Common healthcare terms

  • Benefits or covered services

    The medically necessary services and supplies covered by Blue Shield.

  • Allowed charges

    The approved amount Blue Shield will pay for a service or benefit. If your doctor charges more than what’s allowed by your health insurance policy, you may be responsible for the difference.

  • Coinsurance

    A fixed percentage of the cost of your services that you’re responsible for. This is usually after you’ve met your deductible.

  • Copayment

    A fixed amount you pay for benefits such as doctor’s visits or any wellness services. This is usually after you’ve met your deductible if your plan has one.

  • Deductible

    The amount you pay each calendar year for most benefits before Blue Shield begins to pay.

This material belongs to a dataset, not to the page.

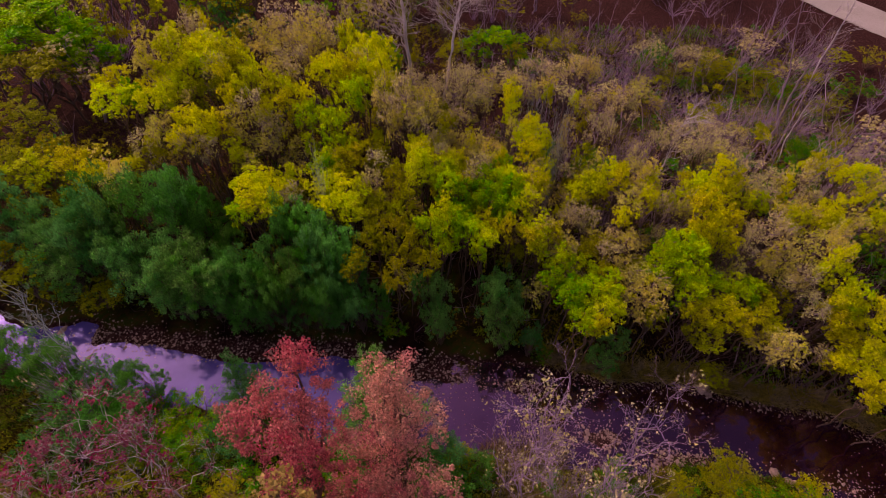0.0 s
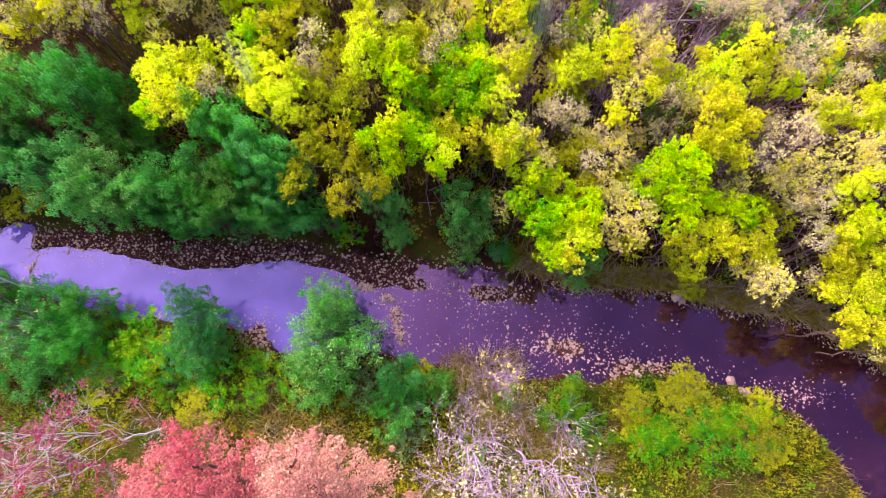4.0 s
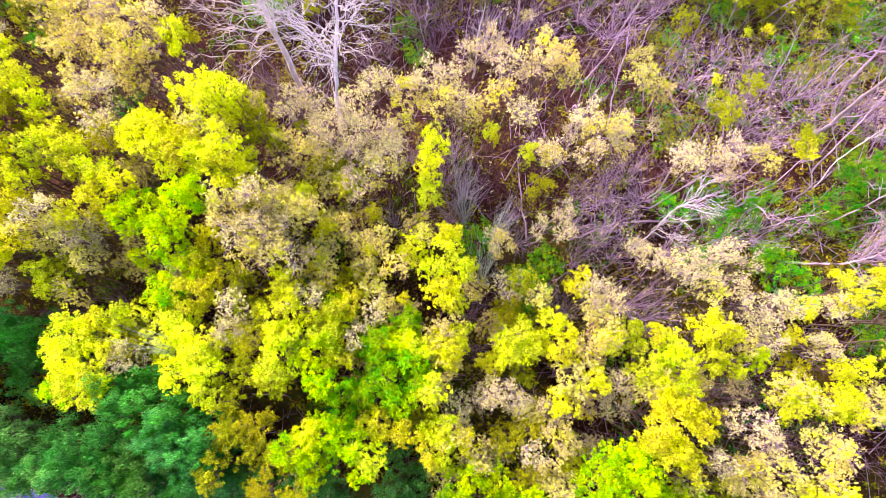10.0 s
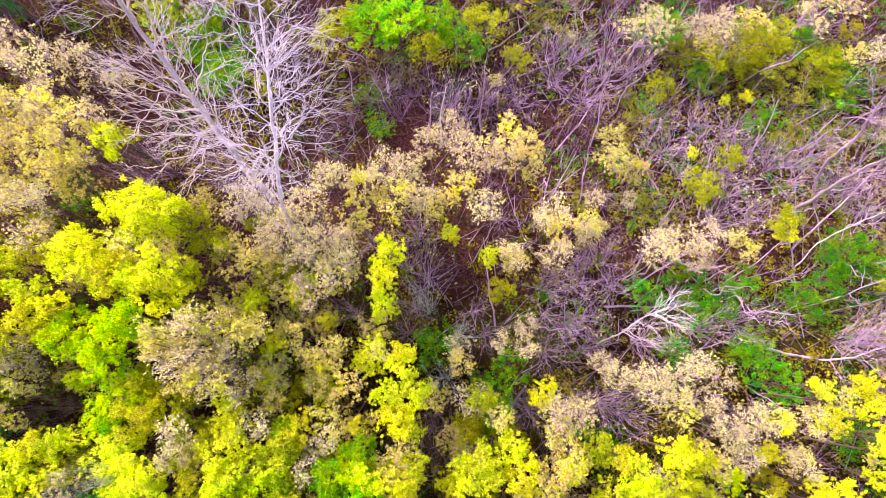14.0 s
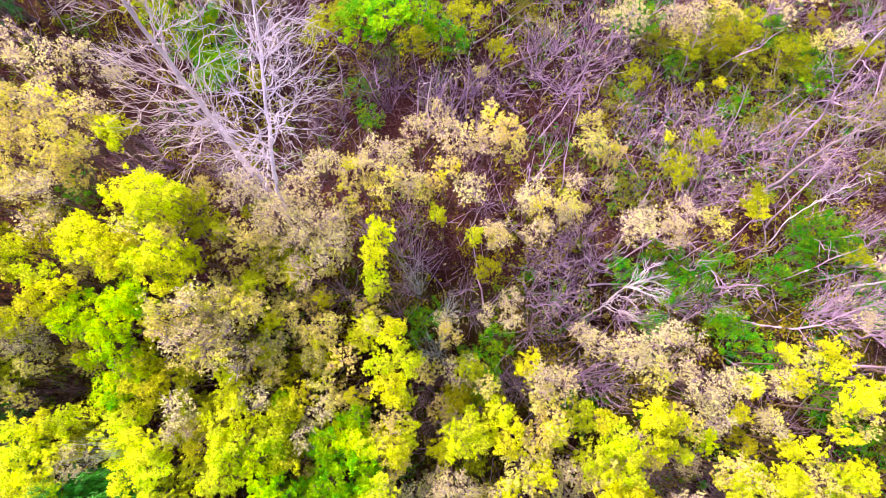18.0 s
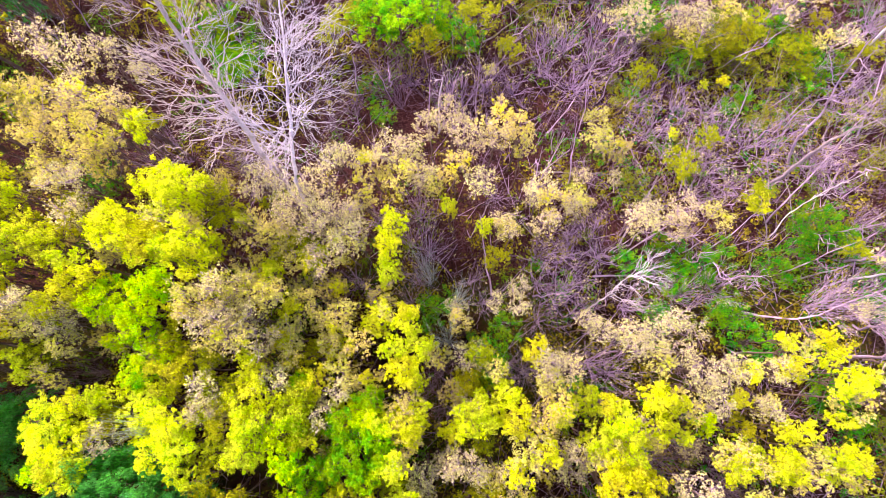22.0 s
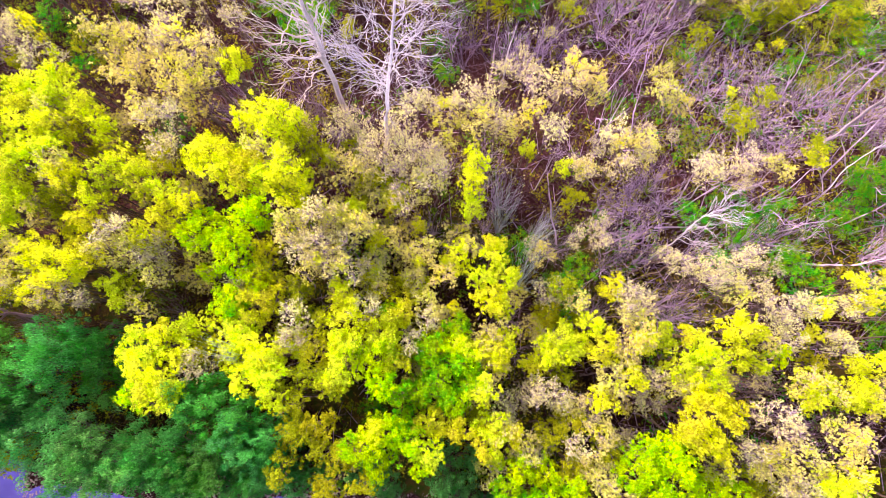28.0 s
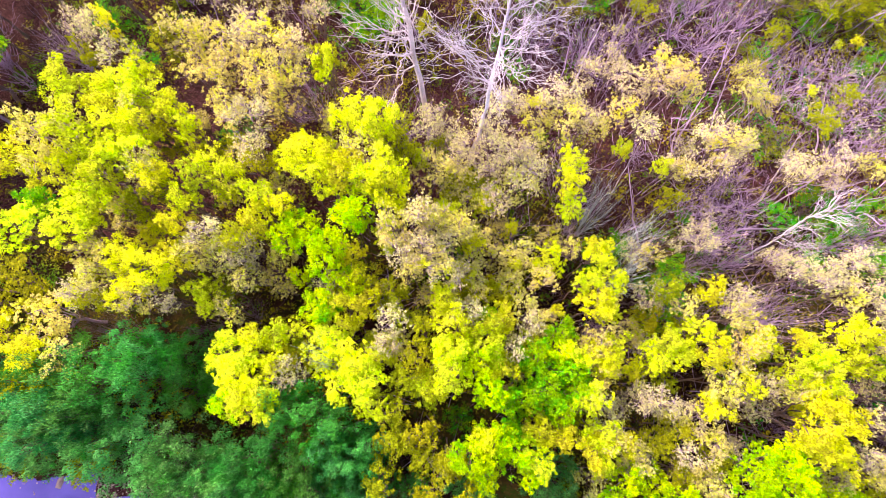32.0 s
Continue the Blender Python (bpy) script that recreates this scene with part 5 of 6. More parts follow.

Some benefits, such as preventive care, are covered before you meet your deductible.

  • HMO

    A health plan where you choose a primary care physician (PCP) who treats you regularly. This includes preventive visits and referrals to specialists. You’ll need to see only other doctors or specialists in your PCP’s medical group. There is no coverage for services received from doctors who are outside your PCP’s network. 

  • Network

    A group of providers – including hospitals, doctors, specialists and other healthcare providers – that have agreed with Blue Shield to provide benefits for a specified amount.

  • PPO

    A health plan in which members can choose to see any provider in the PPO provider network without a referral. Members also have the freedom to use non-network providers for most services if they are willing to pay a higher share of the cost.

  • Out-of-pocket maximum

    The most you are required to pay in combined deductible, copayment, and coinsurance amounts for all of the covered services each year.